Metadata system

SQream DB contains a transparent and automatic system that collects metadata describing each chunk.

The collected metadata enables effective skipping of chunks and extents when queries are executed.

How is metadata collected?

When data is inserted into SQream DB, the load process splits data into chunks.

Several parameters are collected and stored for later use, including:

  • Range of values for each column chunk (minimum, maximum)

  • The number of values

  • Additional information for query optimization

Data is collected automatically and transparently on every column type.

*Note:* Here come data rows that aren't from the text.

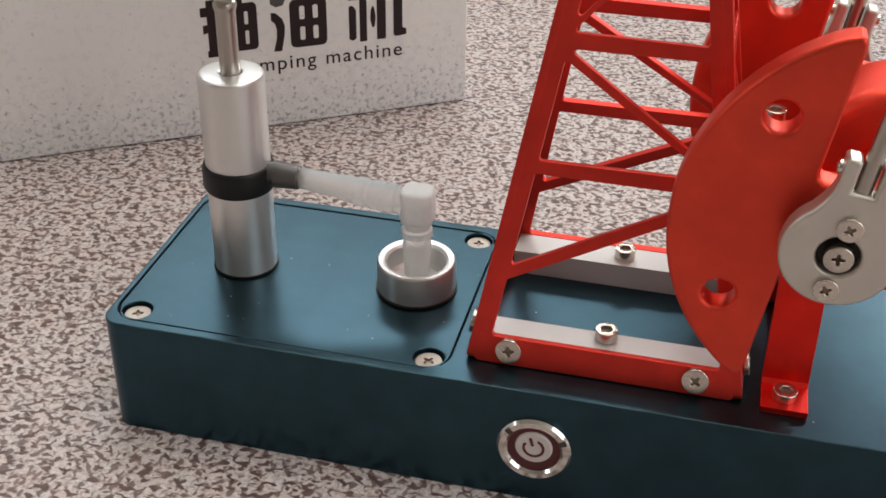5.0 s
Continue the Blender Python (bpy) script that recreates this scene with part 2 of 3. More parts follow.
def tube(points, radii, n=20):
    """A round bar through points, with a radius at each."""
    bm = bmesh.new()
    rings = []
    for i, (p, r) in enumerate(zip(points, radii)):
        p = Vector(p)
        a, b = Vector(points[max(i - 1, 0)]), Vector(points[min(i + 1, len(points) - 1)])
        q = (b - a).to_track_quat("Z", "Y")
        rings.append([bm.verts.new(p + q @ Vector((r * math.cos(2 * math.pi * k / n), r * math.sin(2 * math.pi * k / n), 0))) for k in range(n)])
    for a, b in zip(rings, rings[1:]):
        for i in range(n):
            bm.faces.new((a[i], a[(i + 1) % n], b[(i + 1) % n], b[i]))
    bm.faces.new(rings[0][::-1])
    bm.faces.new(rings[-1])
    return bm


FRONT = pose(0, 0, 0, 90)  # lays a plate's x, y into x, z, its depth towards -y


def cross_outline(r):
    w, a = r * 0.085, r * 0.42
    return [(a, w), (w * 1.5, w * 1.5), (w, a), (-w, a), (-w * 1.5, w * 1.5), (-a, w), (-a, -w), (-w * 1.5, -w * 1.5), (-w, -a), (w, -a), (w * 1.5, -w * 1.5), (a, -w)]


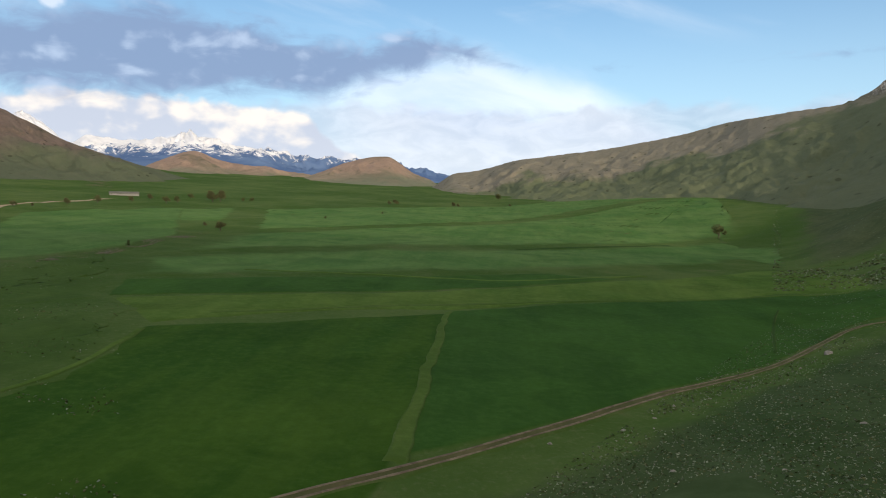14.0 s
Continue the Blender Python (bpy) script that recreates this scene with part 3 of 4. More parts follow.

../../_images/chunking.png

Chunks are collections of rows from a column

../../_images/chunking_metadata.png

Metadata is automatically added to each chunk

How is metadata used?

Chunk metadata is collected for identifying column values and potentially skipping accessing them, to reduce unnecessary I/O operations. For example, when a query specifies a filter (e.g. WHERE or JOIN condition) on a range of values that spans a fraction of the table values, SQream DB will optimally scan only that fraction of the table chunks.

Queries that filter on fine-grained date and time ranges will be the most effective, particularly when data is timestamped, and when tables contain a large amount of historical data.

Why is metadata always on?

Metadata collection adds very little overhead to data load. WHen possible, most metadata collection is performed in the GPU.

Metadata is collected for every chunk, and adds a handful of kilobytes at most per million values, and very few compute cycles.

At scale, metadata collection is often negligible, resulting in a 0.005% overhead.

For a 10TB dataset, the metadata storage overhead is estimated at 0.5GB.

Because SQream DB’s metadata collection is so light-weight and often results in effective data skipping, it is always-on.